A good credit score is always important, especially when you’re anticipating buying a house, car or other large purchase that requires financing. It’s even more important to have a good credit score now with the credit crunch we are currently going through. Banks are tightening lending due to the rising number of foreclosures and delinquencies which means they are getting pickier about who they lend money to. To make sure you continue to qualify for financing – and at the best rates possible – you must have good credit.
So, what is considered a good credit score? According to Fair Isaac, also known as FICO, a credit score above 700 is considered good, a score above 750 is considered great, and anything over 800 is considered excellent. FICO scores can range from 300 to 850. The national average is approximately 680 and only 13% of people have a score above 800.
A good credit score is important because it determines what interest rate you will get when you apply for a loan, or if you even qualify for that loan. In this credit crunch, many people that would have qualified for a mortgage or car loan a few years ago are no longer qualifying. For example, you used to be able to qualify for a mortgage with a score of 500, now some mortgage lenders are requiring a score of 620 or higher to even qualify for a mortgage loan. GMAC recently announced that you will need a score of 700 or higher to qualify for an auto loan.
Even if you do qualify for a loan, you may be paying a higher interest rate. Credit card companies are taking a closer look at your payment history and how much debt you have outstanding when determining whether to extend credit and at what rates. People who have the highest credit scores will get the lowest interest rates and the best terms. What interest rate you qualify for determines how much total you will pay for a loan.
To give you an example of how a higher score can save you money, let’s look at someone applying for a 30-year fixed mortgage of $300,000. Someone with a score of 680 would pay 6.586% or $1,913 per month. Someone with a score of 720 would pay 6.302% or $1,857 per month, while someone with 760 or higher would only pay 6.08% or $1,814 per month. So a lower credit score could cost you over $1,000 per year.
You can reduce the impact of the credit crunch by taking steps to improve your credit score, or by keeping it in good shape if you have a good score already. The biggest factors that make up your score include your payment history, how much debt you’re carrying and how long your credit history is. You can improve your credit by paying your bills on time, keeping your credit card balances low, and by avoiding applying for new credit.
By: Krissi Ann
Posts Tagged ‘Credit Card Companies’
How Are Finance Charges Calculated?
December 30th, 2009
Whether you are shopping for a new credit card or wondering about the one that you may already have, knowing how to calculate the finance charge applied to that card is important. First, however, it is equally important to know what finance charges really are.
A credit card finance charge is the amount of money that you pay to the credit card company in order to use their credit. This is not the same as the purchase amount balance. The purchase amount balance is the dollar amount of the purchases that you made using the card. If you pay off the purchase amount balance within the stated amount of time that the company allows, you will have no finance charges applied to the amount. It is when you carry over your balance that finance charges are triggered and added to your account.
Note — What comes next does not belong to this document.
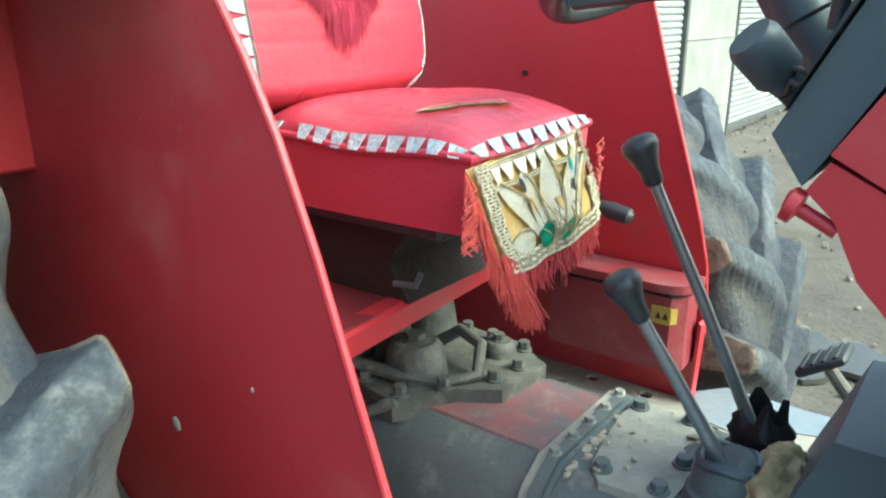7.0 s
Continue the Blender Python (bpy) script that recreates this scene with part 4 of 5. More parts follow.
# ---- footplates ----
FZ = 0.80
near_holes = [(0.690, -0.255), (0.747, -0.306), (0.795, -0.246), (0.809, -0.36), (0.857, -0.30), (0.836, -0.43), (0.90, -0.36), (0.95, -0.29), (0.92, -0.43), (0.64, -0.30), (0.70, -0.36), (0.75, -0.42), (0.99, -0.40), (1.03, -0.32)]
bm = bmesh.new()
sheet_with_holes(bm, [(0.50, -0.20), (0.50, -0.50), (0.755, -0.50), (0.80, -0.565), (1.15, -0.565), (1.15, -0.20)], [(x, y, 0.0135) for x, y in near_holes], FZ, FZ + 0.007)
FP = part("footplate", bm, PLATE, TR, "worn steel footplate with round drain holes", 20)
bm = bmesh.new()
box(bm, 0.80, 1.15, -0.567, -0.561, FZ - 0.05, FZ + 0.006, 0.002)
part("footplate_edge", bm, IRON, FP)
cols = (CYAN, SCARLET, YELLOW, CYAN, ORANGE, CYAN, PINK)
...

Finance charges are calculated using the amount of your outstanding balance and APR. The APR is the Annual Percentage Rate and all credit cards use them to figure finance charges. It is important for consumers to understand that the ARP can vary from one company to the next, and it can even vary within the same company. It is for this reason that consumers should always look for the companies with the lowest APR’s. This will save you money in the long run.
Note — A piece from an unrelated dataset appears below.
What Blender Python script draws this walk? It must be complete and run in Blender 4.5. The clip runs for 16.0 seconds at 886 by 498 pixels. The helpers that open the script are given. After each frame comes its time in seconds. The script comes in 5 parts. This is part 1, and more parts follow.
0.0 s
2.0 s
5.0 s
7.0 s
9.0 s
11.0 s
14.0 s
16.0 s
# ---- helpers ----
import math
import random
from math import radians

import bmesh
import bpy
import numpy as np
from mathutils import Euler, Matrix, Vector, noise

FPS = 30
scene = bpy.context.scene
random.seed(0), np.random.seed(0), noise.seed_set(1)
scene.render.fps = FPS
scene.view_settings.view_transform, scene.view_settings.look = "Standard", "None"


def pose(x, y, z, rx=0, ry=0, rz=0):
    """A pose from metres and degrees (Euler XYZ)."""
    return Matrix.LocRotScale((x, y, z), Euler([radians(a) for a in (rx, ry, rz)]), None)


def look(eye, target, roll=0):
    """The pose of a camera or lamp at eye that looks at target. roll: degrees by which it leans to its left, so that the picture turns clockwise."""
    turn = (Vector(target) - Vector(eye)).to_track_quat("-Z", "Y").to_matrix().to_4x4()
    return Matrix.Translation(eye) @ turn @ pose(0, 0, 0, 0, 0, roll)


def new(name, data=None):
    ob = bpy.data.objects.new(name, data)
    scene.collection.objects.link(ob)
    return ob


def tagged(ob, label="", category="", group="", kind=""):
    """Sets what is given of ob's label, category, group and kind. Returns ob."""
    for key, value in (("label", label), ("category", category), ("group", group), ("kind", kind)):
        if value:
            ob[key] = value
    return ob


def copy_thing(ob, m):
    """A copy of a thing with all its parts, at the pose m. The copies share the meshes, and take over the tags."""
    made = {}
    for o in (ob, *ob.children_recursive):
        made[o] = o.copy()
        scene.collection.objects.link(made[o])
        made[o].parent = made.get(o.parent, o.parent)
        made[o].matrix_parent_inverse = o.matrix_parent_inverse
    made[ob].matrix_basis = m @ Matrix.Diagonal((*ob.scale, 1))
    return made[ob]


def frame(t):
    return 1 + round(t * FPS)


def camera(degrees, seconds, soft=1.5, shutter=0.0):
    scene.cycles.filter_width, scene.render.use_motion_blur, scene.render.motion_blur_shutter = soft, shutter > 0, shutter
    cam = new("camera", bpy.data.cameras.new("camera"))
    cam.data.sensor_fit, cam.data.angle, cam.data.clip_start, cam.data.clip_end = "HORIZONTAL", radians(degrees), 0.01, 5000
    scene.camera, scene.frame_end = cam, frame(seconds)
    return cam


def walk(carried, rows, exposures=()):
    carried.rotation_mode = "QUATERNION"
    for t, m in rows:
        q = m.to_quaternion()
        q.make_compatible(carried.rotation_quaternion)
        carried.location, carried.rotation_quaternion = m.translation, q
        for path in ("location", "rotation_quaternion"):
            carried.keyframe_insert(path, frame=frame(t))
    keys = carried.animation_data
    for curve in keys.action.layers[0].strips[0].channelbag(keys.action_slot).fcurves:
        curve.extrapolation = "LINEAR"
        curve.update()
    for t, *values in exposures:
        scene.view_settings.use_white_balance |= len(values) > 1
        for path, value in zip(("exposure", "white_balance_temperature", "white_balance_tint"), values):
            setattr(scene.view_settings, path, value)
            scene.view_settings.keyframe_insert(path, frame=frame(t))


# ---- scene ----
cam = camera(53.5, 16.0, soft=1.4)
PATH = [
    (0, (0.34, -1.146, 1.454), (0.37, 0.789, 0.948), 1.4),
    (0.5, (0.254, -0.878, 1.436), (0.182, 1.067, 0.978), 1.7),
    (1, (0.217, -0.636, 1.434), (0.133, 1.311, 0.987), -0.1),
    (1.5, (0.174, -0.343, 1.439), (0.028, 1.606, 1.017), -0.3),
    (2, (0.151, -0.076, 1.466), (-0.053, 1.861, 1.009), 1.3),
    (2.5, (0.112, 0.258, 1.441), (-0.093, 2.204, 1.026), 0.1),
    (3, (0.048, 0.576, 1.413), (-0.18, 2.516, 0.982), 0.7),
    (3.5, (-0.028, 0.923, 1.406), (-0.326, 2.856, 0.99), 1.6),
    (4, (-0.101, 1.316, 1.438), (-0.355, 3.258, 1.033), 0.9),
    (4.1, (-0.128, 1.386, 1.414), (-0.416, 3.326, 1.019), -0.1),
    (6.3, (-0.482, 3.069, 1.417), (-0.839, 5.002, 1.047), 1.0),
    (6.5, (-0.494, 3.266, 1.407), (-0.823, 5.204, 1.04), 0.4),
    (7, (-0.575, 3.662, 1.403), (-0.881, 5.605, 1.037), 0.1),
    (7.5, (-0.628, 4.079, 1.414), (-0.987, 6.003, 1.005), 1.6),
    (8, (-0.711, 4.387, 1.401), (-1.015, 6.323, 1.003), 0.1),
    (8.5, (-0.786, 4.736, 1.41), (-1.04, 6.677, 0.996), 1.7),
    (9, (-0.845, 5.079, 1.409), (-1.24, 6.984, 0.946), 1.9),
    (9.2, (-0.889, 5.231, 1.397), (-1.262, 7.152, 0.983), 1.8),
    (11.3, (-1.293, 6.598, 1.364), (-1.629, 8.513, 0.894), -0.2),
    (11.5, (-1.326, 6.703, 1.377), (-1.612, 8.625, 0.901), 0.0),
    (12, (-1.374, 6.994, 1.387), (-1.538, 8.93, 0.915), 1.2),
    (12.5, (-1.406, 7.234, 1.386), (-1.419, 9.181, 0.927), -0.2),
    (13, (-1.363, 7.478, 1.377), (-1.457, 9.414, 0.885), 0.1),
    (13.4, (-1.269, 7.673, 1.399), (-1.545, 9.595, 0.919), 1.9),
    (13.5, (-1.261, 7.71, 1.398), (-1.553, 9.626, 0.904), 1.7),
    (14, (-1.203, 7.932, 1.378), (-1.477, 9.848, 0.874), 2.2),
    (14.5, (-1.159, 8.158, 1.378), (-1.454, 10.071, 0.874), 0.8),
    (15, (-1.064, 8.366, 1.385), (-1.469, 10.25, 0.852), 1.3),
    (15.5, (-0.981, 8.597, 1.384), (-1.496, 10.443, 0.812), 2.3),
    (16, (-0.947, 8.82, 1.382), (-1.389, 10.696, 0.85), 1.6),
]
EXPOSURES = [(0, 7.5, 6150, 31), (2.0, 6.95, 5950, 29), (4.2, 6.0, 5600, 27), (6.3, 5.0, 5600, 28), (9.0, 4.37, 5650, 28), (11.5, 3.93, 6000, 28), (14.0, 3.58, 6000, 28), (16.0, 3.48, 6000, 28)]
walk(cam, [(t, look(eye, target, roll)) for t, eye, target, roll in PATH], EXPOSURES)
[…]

There are several ways that credit card companies can calculate the finance charges that they apply to consumer credit. Many people do not realize it but the method that is used can make a difference in the amount of money that you will have to pay. Here are some of the methods that credit card companies use to figure finance charges on your outstanding balance:
They can calculate using one billing cycle or two billing cycles.
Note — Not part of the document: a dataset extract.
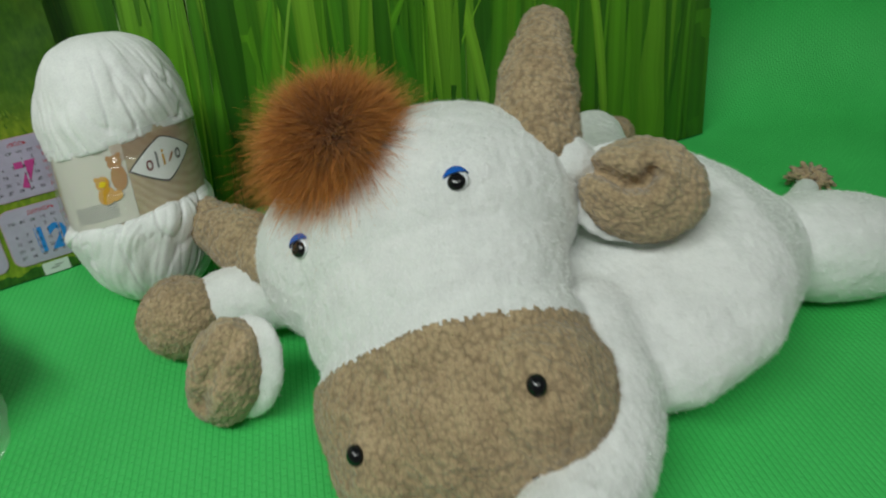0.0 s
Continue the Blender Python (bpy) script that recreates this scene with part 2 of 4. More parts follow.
# ---------------------------------------------------------------- setting
WALL_PAINT = plain("pale_wall_paint", (0.62, 0.62, 0.60), 0.8, scale=6)
CEILING_PAINT = plain("white_ceiling_paint", (0.8, 0.8, 0.79), 0.8, scale=6)
FLOOR_WOOD = plain("dark_floor_board", (0.09, 0.06, 0.04), 0.45, scale=12)


def slab(name, size, at, material, label, category):
    bm = bmesh.new()
    box(bm, size, at)
    ob = part(name, bm, material, smooth=False)
    return tagged(ob, label, category, kind="structure")


slab("floor", (4.4, 4.4, 0.1), (0, 0, -0.058), FLOOR_WOOD, "dark brown floor under the green mat", "floor")
slab("ceiling", (4.4, 4.4, 0.1), (0, 0, 2.45), CEILING_PAINT, "plain white ceiling", "ceiling")
slab("wall_north", (4.4, 0.1, 2.6), (0, 1.4, 1.15), WALL_PAINT, "plain pale painted wall", "wall")
slab("wall_south", (4.4, 0.1, 2.6), (0, -2.1, 1.15), WALL_PAINT, "plain pale painted wall", "wall")
slab("wall_west", (0.1, 3.4, 2.6), (-1.6, -0.35, 1.15), WALL_PAINT, "plain pale painted wall", "wall")
slab("wall_east", (0.1, 3.4, 2.6), (2.1, -0.35, 1.15), WALL_PAINT, "plain pale painted wall", "wall")

# The mat lies flat, then bends up against the wall behind.
MAT_A, MAT_B = Vector((0.30, 0.83, 0)), Vector((0.98, 0.2, 0)).normalized()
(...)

They can use the adjusted balance, previous balance, or the average daily balance.
They can exclude or include new purchases in the balance.
You will normally find that you have a lower finance charge when the company uses what is known as one-cycle billing and uses the average daily balance method which excludes new purchases. Much of this, however, depends on the balance and the time of the month that you make purchases and payments.
The next lower finance charge method is the adjusted balance, followed by the previous balance method. You can see which method the company is using by reading the bill that you receive. This information is usually contained on the back side.
It is also important that you understand that some companies will have a minimum finance charge system. When a credit card company uses this system you will be charged that set amount even if your calculated finance charge is less than that amount.
Of particular importance to some credit card holders are the cash advance programs that come with some cards. Consumers should be very careful when using credit cards for cash advances. Many companies that offer cash advances treat those advances differently than they do purchases. Before you use your credit card for a cash advance, make sure you look for the details of how you will be charged for that advance.
You will certainly want to know what the APR is for cash advances. Keep in mind that this may be significantly higher than the APR that is used for purchases. You should also investigate the fees that may be applied to the transaction. Fees are in addition to the finance charge that you will have to pay.
Lastly, find out how your payments will be credited. Some companies will apply your payments to your purchases first and then to any advances in cash that you have taken.
Use your credit card wisely and keep track of your finance charges and you will enjoy your credit more fully and avoid some of the pitfalls that many consumers experience.